Slightly-turned speakers: A rookie mistake for bands is setting up the speakers facing forward, either directly at the crowd, or towards the back of the room. The problem with this is that a lot of the musical subtleties will be lost on your guests because the sound will be “unfocused”…but that sound will blare loudly at their tables and in their ears so that they have to yell to be heard.
When musicians place their speakers properly, they angle the right-side speaker toward the left of the room, and they angle the left-side speaker to the right of the room. This setup allows the music to cross the room and develop a focal point for the sound, which means the music will sound better, and can be played at quieter volumes.
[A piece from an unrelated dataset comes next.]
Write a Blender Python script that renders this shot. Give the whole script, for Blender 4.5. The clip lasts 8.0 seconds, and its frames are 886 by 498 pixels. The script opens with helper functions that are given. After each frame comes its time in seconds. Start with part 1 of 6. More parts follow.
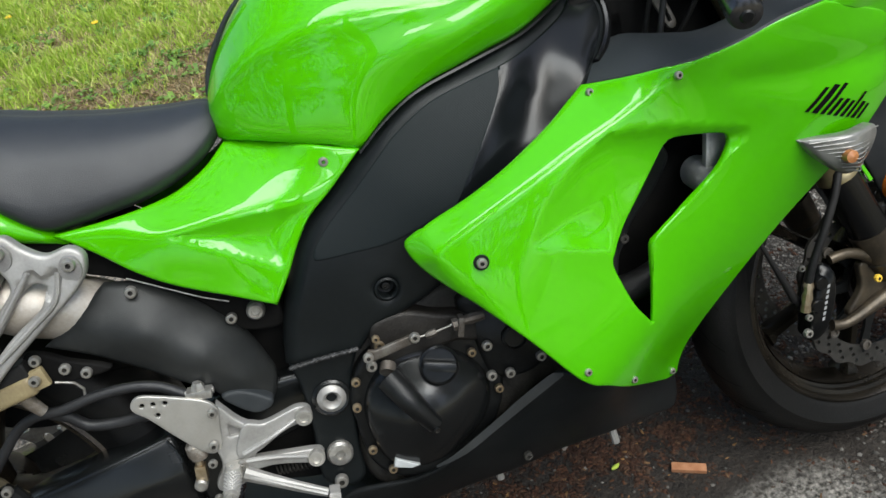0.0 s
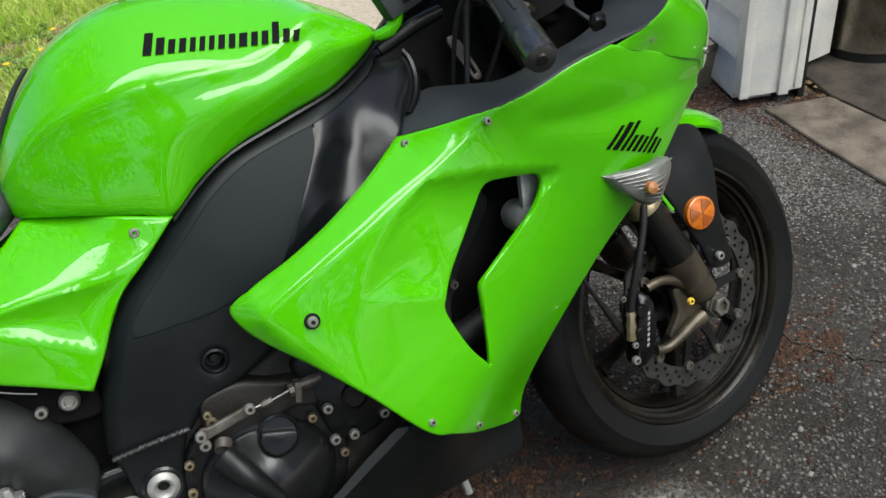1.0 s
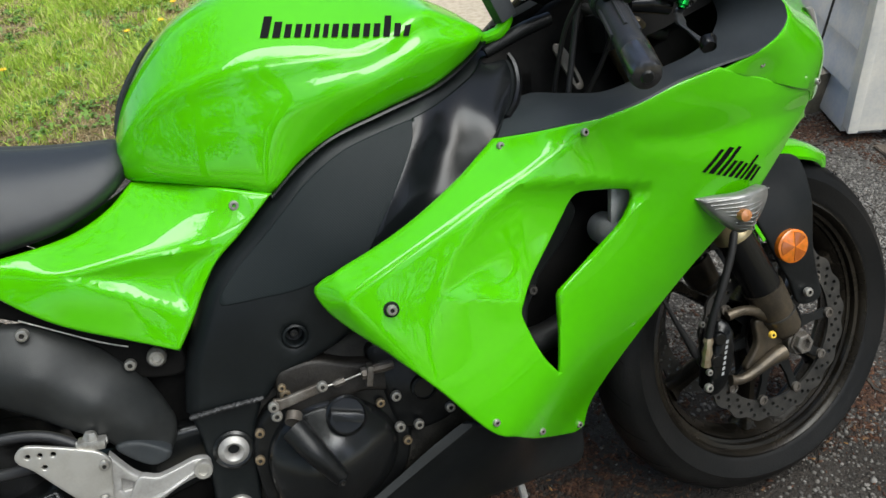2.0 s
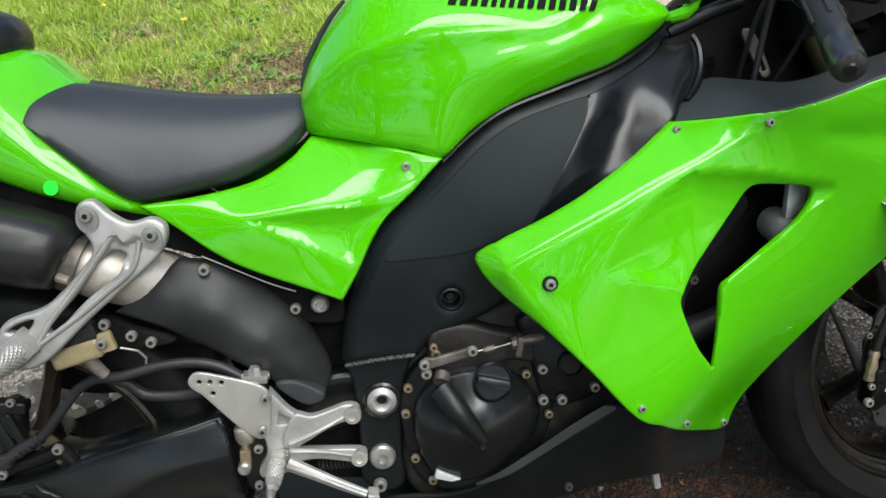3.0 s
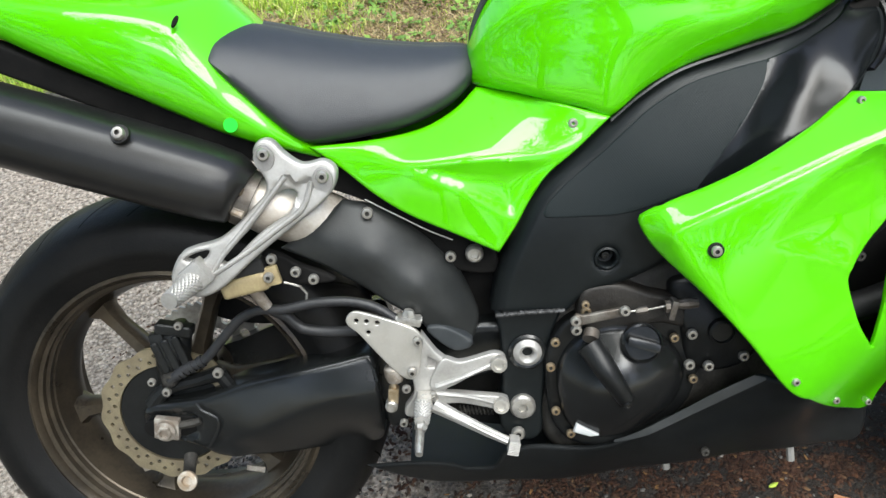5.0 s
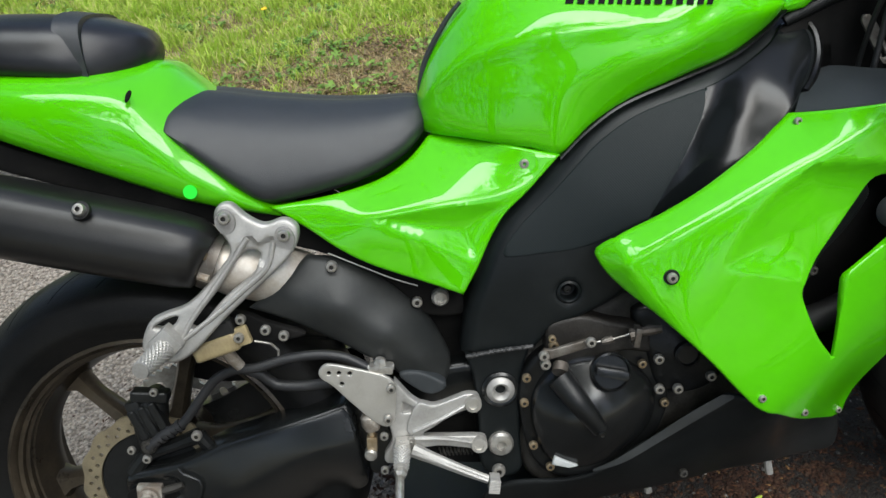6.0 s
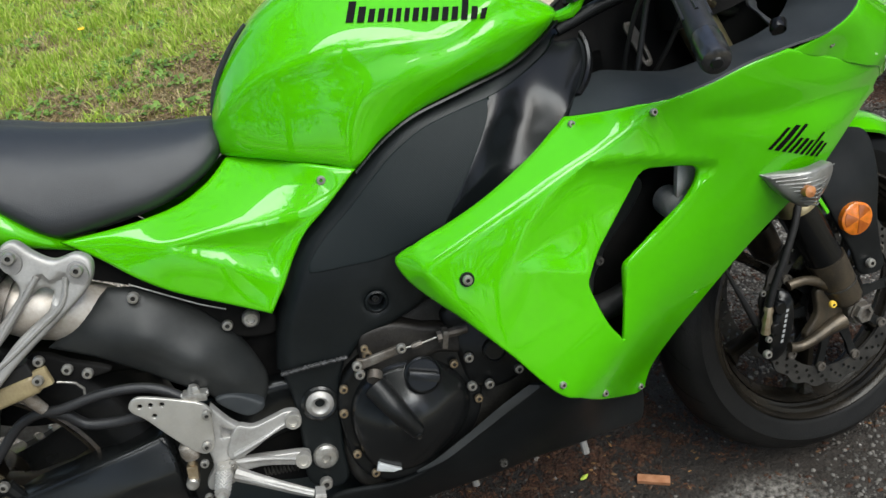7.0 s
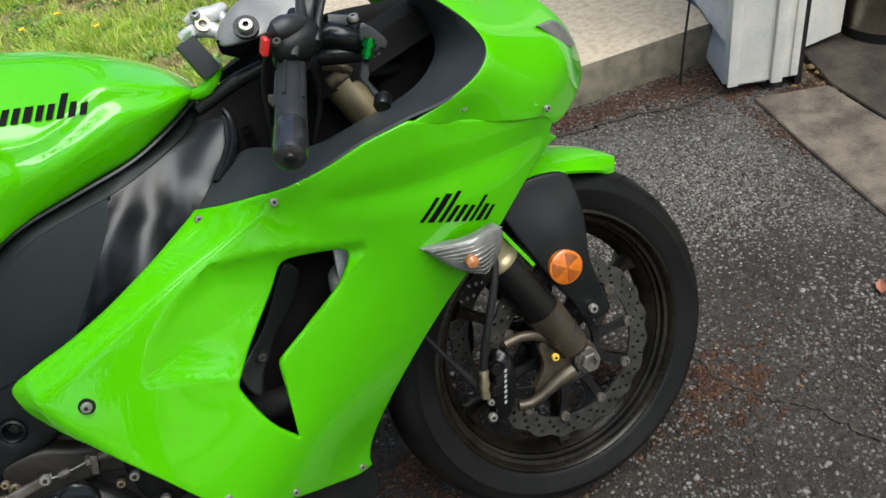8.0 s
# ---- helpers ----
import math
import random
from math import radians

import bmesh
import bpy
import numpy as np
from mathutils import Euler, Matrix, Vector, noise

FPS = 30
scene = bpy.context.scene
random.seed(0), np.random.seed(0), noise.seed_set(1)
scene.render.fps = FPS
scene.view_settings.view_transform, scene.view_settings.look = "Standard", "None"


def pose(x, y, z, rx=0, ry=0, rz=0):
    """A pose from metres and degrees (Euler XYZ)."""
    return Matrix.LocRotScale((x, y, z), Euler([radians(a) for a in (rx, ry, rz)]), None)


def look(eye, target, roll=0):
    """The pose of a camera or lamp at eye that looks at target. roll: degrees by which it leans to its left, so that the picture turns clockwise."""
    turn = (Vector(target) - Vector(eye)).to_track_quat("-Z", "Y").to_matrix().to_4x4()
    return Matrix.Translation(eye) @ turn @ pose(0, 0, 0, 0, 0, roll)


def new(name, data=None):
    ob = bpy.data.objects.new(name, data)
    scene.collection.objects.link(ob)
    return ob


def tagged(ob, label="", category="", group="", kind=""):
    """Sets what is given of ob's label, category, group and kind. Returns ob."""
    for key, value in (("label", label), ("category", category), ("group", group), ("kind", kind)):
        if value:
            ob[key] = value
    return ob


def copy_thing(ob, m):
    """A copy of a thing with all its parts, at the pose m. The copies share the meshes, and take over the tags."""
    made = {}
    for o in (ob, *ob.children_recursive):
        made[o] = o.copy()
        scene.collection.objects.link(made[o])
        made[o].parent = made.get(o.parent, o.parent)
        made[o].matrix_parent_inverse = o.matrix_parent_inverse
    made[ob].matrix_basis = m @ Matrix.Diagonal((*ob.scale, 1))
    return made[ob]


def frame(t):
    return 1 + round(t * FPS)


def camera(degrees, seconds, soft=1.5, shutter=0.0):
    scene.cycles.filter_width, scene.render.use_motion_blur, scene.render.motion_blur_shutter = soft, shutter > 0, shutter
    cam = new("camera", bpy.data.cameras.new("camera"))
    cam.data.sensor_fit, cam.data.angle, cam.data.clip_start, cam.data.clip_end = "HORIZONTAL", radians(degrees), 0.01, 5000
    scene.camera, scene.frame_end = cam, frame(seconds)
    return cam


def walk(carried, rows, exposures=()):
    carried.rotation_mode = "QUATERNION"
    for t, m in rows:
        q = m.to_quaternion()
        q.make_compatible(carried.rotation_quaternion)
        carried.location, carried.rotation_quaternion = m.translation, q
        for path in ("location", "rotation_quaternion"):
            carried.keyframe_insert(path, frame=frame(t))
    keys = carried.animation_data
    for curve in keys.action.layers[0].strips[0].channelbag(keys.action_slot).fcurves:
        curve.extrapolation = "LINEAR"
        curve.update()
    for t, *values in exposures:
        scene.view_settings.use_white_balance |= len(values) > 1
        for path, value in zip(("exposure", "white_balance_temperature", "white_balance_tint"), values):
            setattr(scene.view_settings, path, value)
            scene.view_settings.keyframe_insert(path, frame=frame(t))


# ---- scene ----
cam = camera(57.0, 8.0)
PATH = [
    (0, (0.608, -0.872, 1.226), (0.811, 0.685, -0.013), -11.2),
    (0.2, (0.608, -0.895, 1.218), (0.983, 0.664, 0.028), -9.7),
    (0.5, (0.615, -0.895, 1.227), (1.161, 0.616, 0.035), -7.2),
    (1, (0.618, -0.88, 1.198), (1.234, 0.637, 0.05), -7.9),
    (1.2, (0.633, -0.88, 1.21), (1.256, 0.634, 0.06), -9.7),
    (2.3, (0.589, -0.893, 1.208), (0.913, 0.722, 0.075), -3.5),
    (2.5, (0.576, -0.895, 1.212), (0.775, 0.736, 0.071), -5.1),
    (3, (0.568, -0.887, 1.216), (0.687, 0.736, 0.054), -5.9),
    (3.5, (0.549, -0.866, 1.196), (0.594, 0.701, -0.046), -5.3),
    (4, (0.512, -0.895, 1.203), (0.557, 0.595, -0.13), -3.5),
    (4.5, (0.49, -0.893, 1.218), (0.493, 0.61, -0.101), -4.9),
    (4.7, (0.461, -0.885, 1.223), (0.402, 0.642, -0.068), -4.9),
    (5.8, (0.498, -0.886, 1.268), (0.447, 0.724, 0.083), -9.7),
    (6, (0.499, -0.89, 1.262), (0.458, 0.715, 0.07), -10.1),
    (6.5, (0.521, -0.898, 1.272), (0.582, 0.71, 0.085), -8.8),
    (7, (0.581, -0.917, 1.273), (0.86, 0.643, 0.052), -7.8),
    (7.2, (0.632, -0.911, 1.276), (0.986, 0.630, 0.052), -8.5),
    (7.5, (0.778, -0.903, 1.277), (1.146, 0.619, 0.033), -10.4),
    (7.7, (0.861, -0.909, 1.271), (1.277, 0.602, 0.032), -10.5),
    (8, (1.005, -0.895, 1.274), (1.38, 0.613, 0.016), -11.4),
]
EXPOSURES = [(0.0, 0.6), (1.0, 0.58), (2.5, 0.7), (3.5, 0.92), (4.0, 1.2), (4.7, 1.35), (5.8, 0.68), (6.5, 0.58), (7.5, 0.6), (8.0, 0.65)]
walk(cam, [(t, look(eye, target, roll)) for t, eye, target, roll in PATH], EXPOSURES)

# ---- world, sun, exposure ----
world = bpy.data.worlds.new("sky")
scene.world = world
world.use_nodes = True
wn = world.node_tree.nodes
sky = wn.new("ShaderNodeTexSky")
sky.sky_type, sky.sun_disc = "NISHITA", False
sky.sun_elevation, sky.sun_rotation = radians(62), radians(150)
sky.air_density, sky.dust_density, sky.ozone_density = 1.0, 3.0, 1.0
world.node_tree.links.new(sky.outputs[0], wn["Background"].inputs[0])
wn["Background"].inputs[1].default_value = 0.15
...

A good visual display: Maybe you have lights and a stage in your bar, maybe you don’t. Maybe the musicians have their own lights, maybe they don’t. While you know that a band who owns its own light system is very serious, don’t discount bands that don’t have the best lighting on the planet. However, do cross bands off of your list if their look doesn’t match their sound.
Committed musicians don’t just play for money, they play because they get to be stars. When a band “dresses the part” with clothing that complements their genre, you know they’re really into what they do. For example, if you want to hire a mariachi band, you don’t want them wearing ripped-up jeans and flannels. If you want to hire a jazz band, you don’t want them dressing like they’re heading out to a square dance.
Other details: Serious musicians will be able to offer you a demo CD / online clips of their music, a website, some potential songlists, and some photos. If your band is lacking any of these items when you approach them, you might want to reconsider your selection.
3. Hire that band—and only that band
Okay, you’ve found a band, you know they’re high-quality, and you’ve even talked with them about rates (a band can cost you anywhere from $500-$5000, but most will be in the $1500 range for a four-hour set—but this varies a lot).
Now that you’ve found that band, you need to find another so that you can play different music on Tuesday nights, than you do on Thursday nights. Right?
Do not play different kinds of music on different nights to “draw in more people.” All you will do is alienate the guests you do have, and you’ll spend a lot of money to lose those customers. For your music, pick a genre and stick with it. After all, you don’t have different décor at every table in your bar, right? You don’t only serve French wines one night, vintage cocktails the next, and Miller Lite pitchers the third night, right? Yeah, don’t do that with your music either.
4. Market the heck out of that band
Now that you’ve hired the band, market them like mad. Don’t trust that a little sign on your door, a “Live Band” notice on the marquee, or word of mouth will bring hordes of listeners, take matters into your own hands. You’re paying good money for this band, so marketing them ensures the best ROI you can get.
Of course, do advertise your band using the paper on the door, the sign on the marquee (use their name), and word of mouth—but go beyond that. Create table tents, and plaster your band all over your social media and your website calendar. Create a header on your site, too, and consider taking out a display ad in the newspaper to get the word out. Definitely call up your local entertainment newspaper and make sure they list that your band will be playing at your bar on whatever night.
While you’re marketing, make sure that you build the band’s value to your customers. If potential customers don’t understand why these musicians are the best bet for their evening’s entertainment, they’re likely to go to another bar—probably the one they usually go to anyway on that night of the week. You need to tempt them away from their comfortable routine.
One you’ve decided your theme, found the band, booked the band, and marketed the band, your fantasy of a packed bar, with big spenders dancing to the music will become your reality. At that point, I wish I could say you can sit back and relax, but who would I be kidding? After all, you’re a busy bar owner.